Data Processing Steps

John Wieczorek edited this page Feb 1, 2016 · 6 revisions

Create Occurrences file from source

The result is a UTF8-encoded TSV file with all non-printing characters removed, an internally unique processingID, and a header with clean field names (no white spaces) in sorted order.

  • Encoding to UTF-8
  • Get header and dialect
  • Try to read all rows
  • See if field count is wrong for any row
  • Add field "dummytest" as first field with values "dummytest"
  • Remove non-printing characters (see PurgeNonprintingCharacters.sh and PurgeNuls.sh)
  • Format as TSV, add processingID field, remove dummy field, merge header to get clean, sorted header

Create Darwin Cloud Occurrence file from Occurrences file

The result is a version of the Occurrences file with superfluous fields removed and with remaining fields having names matching terms in the Darwin Cloud wherever possible and with any remaining non-Darwin Cloud terms processed into dwc:dynamicProperties.
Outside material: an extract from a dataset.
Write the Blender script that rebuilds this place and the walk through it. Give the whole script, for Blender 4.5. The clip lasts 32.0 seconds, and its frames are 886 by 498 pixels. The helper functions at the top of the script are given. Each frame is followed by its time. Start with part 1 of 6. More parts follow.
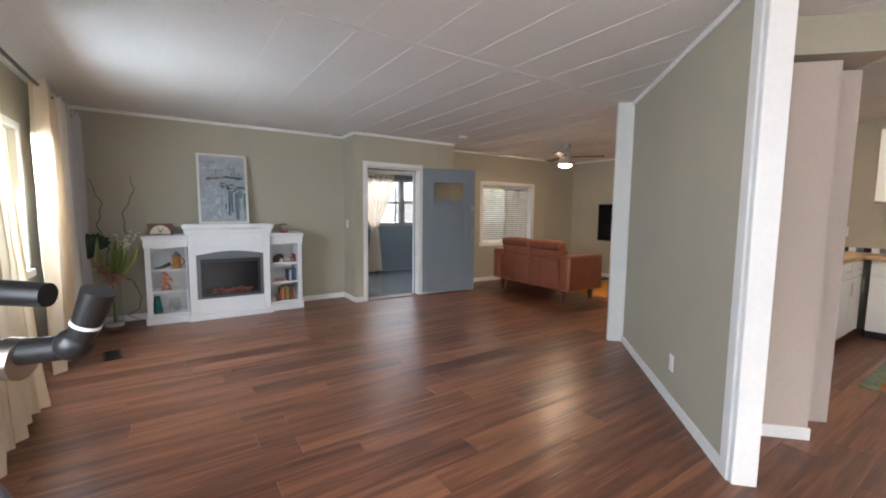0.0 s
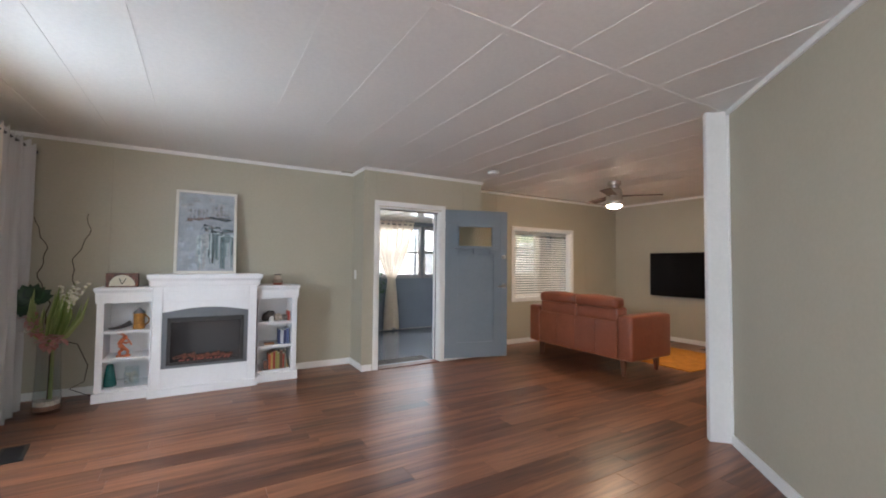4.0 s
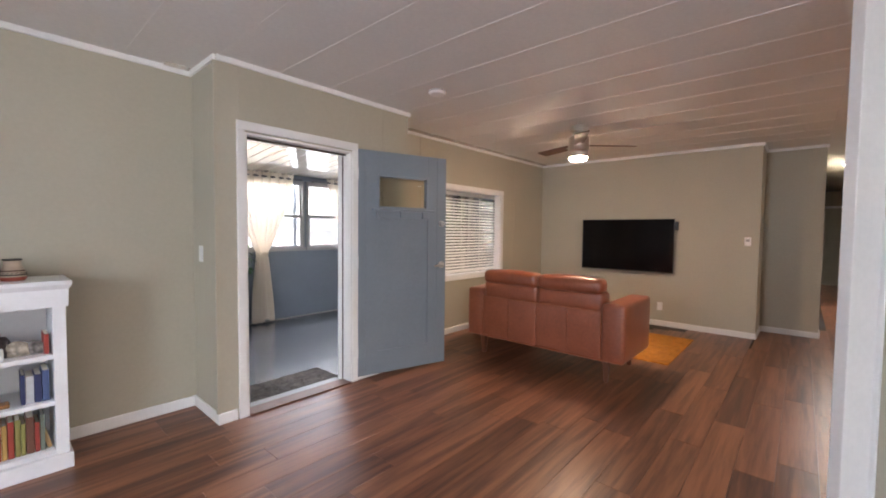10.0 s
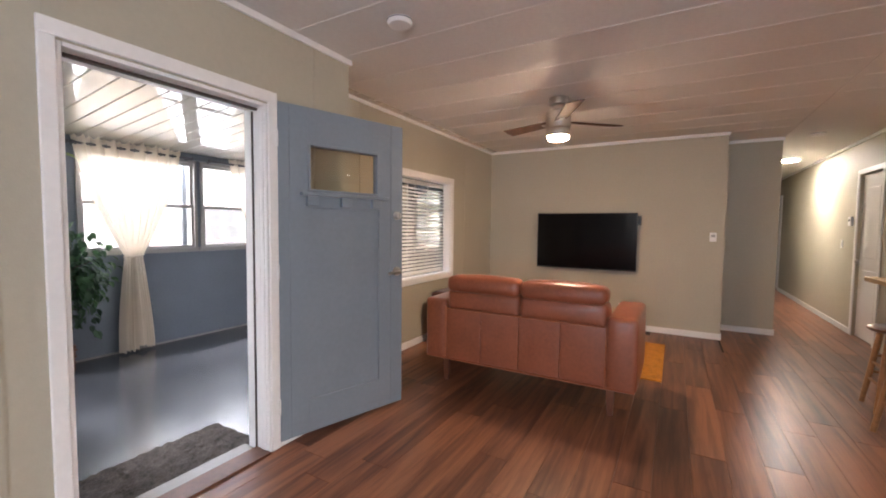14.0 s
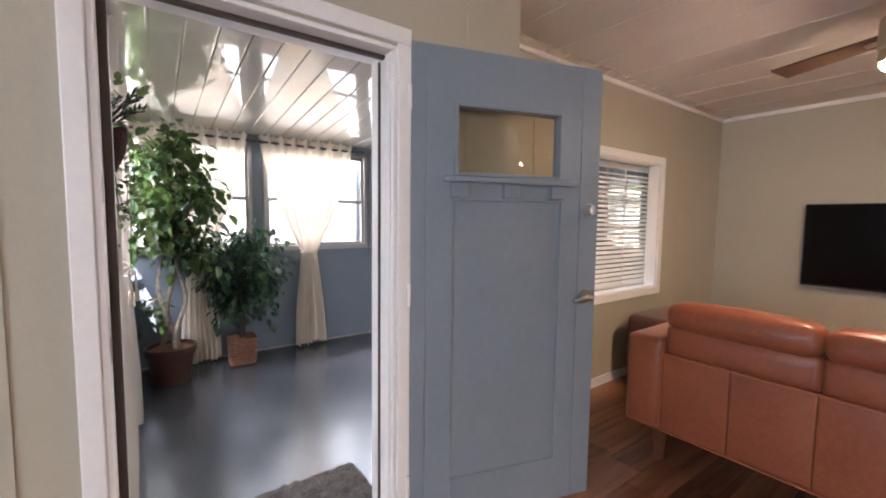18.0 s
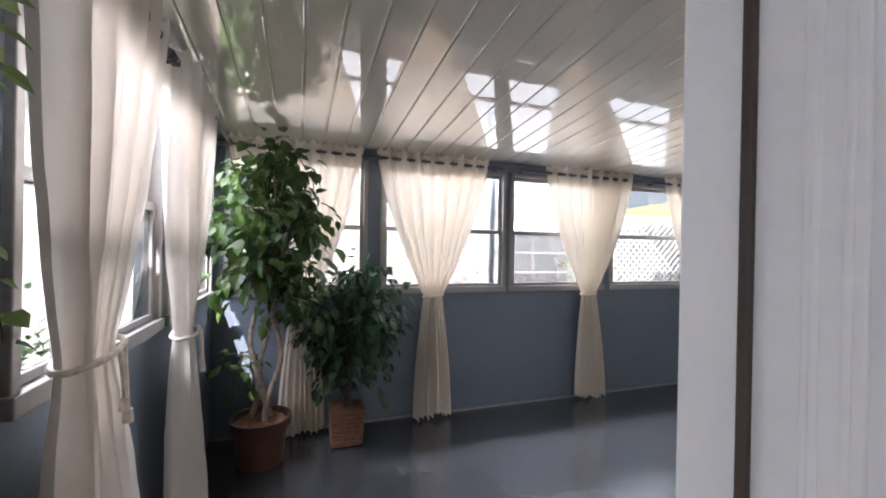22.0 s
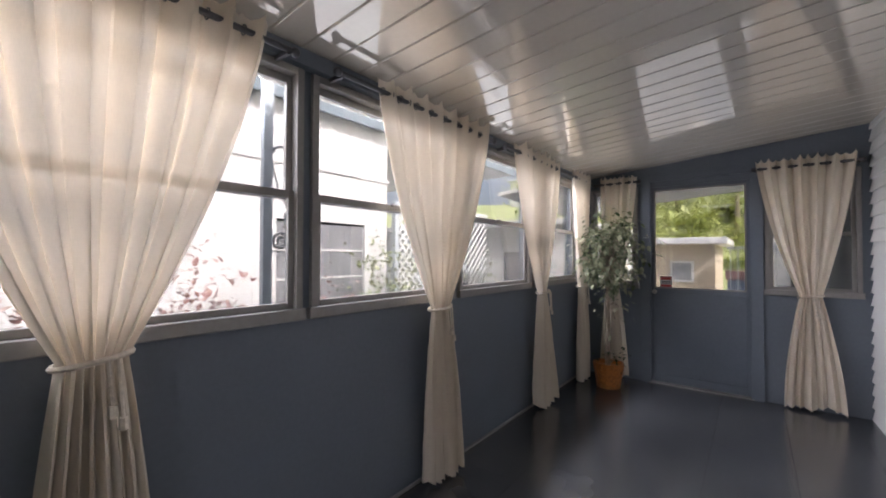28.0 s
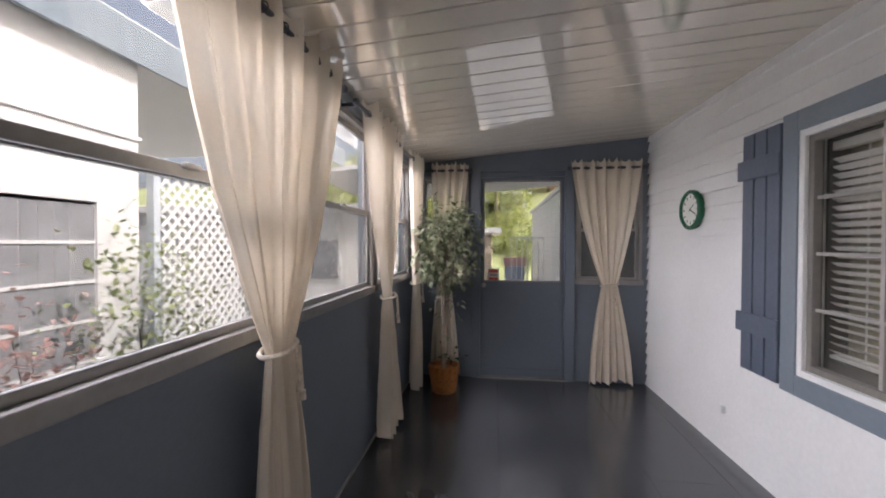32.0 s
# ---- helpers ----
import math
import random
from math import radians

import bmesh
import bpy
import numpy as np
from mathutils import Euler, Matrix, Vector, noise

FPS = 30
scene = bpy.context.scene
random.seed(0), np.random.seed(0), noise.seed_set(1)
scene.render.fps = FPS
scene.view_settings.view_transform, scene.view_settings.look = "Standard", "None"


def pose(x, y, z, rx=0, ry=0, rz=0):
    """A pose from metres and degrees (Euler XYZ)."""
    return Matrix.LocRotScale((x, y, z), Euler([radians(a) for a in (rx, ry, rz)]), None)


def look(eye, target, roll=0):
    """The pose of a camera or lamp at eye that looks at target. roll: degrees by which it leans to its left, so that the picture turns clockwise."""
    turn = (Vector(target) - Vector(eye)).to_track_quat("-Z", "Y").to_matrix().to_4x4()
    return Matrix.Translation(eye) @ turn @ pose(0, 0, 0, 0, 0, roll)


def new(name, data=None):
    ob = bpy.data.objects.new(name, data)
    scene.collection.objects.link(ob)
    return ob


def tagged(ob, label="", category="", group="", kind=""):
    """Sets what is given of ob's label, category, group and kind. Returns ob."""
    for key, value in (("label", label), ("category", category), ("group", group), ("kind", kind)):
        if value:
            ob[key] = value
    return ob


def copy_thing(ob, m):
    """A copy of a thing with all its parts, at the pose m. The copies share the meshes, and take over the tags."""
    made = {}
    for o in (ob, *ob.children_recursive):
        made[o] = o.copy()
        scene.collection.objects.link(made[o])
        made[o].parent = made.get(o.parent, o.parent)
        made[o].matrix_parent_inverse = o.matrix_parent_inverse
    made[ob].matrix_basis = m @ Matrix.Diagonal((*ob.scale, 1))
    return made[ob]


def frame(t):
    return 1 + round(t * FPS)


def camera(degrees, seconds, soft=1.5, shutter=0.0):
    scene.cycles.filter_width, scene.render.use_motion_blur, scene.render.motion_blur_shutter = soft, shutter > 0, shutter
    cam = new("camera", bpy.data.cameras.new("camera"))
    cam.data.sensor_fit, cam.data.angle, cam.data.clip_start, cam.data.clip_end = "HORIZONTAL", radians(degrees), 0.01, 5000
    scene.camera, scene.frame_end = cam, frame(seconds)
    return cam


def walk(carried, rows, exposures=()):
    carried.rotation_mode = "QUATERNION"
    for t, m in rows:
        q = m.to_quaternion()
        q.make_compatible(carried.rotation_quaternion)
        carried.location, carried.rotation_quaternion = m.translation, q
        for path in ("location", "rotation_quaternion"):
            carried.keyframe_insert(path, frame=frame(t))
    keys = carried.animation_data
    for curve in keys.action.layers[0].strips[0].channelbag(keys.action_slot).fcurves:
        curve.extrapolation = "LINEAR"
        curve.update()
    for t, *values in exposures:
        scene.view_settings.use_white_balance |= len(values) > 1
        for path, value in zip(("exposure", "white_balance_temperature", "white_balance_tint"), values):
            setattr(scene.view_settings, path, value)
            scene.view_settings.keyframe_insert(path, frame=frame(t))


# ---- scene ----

Map the fields to Darwin Cloud terms

Create a mapping file consisting of one key:value pair per line, where each Occurrence file field name is a key and its value is either "omit" or a Darwin Cloud term name (Darwin Cloud terms are commonly used fields that can be unambiguously processed into Darwin Core terms).

loanID:omit
catNum:catalogNumber
datum:geodeticDatum

Process the mapping

Use the mapping file to create Darwin Cloud Occurrence file by doing the following for every record

  • omit all fields mapped to "omit"
  • set the value of that explicitly mapped-to field to be the value of the mapped-from field unless that field already exists for the record, in which case, append the value (Note: this doesn not account for situations such as preparations where the fields are named parts (Skin, Skull) and the values are True or False).
  • for a key in the Occurrence file that is not in the mapping list
    • if the key is a Darwin Cloud term, set the value of Darwin Cloud term
    • if the key is not a Darwin Cloud term, append a dynamicProperty whose key is the given key

Darwin Cloud terms

  • Occurrence
  • Event
  • Identification
  • Taxon
  • Location
    • Depth
    • Elevation
    • Georeference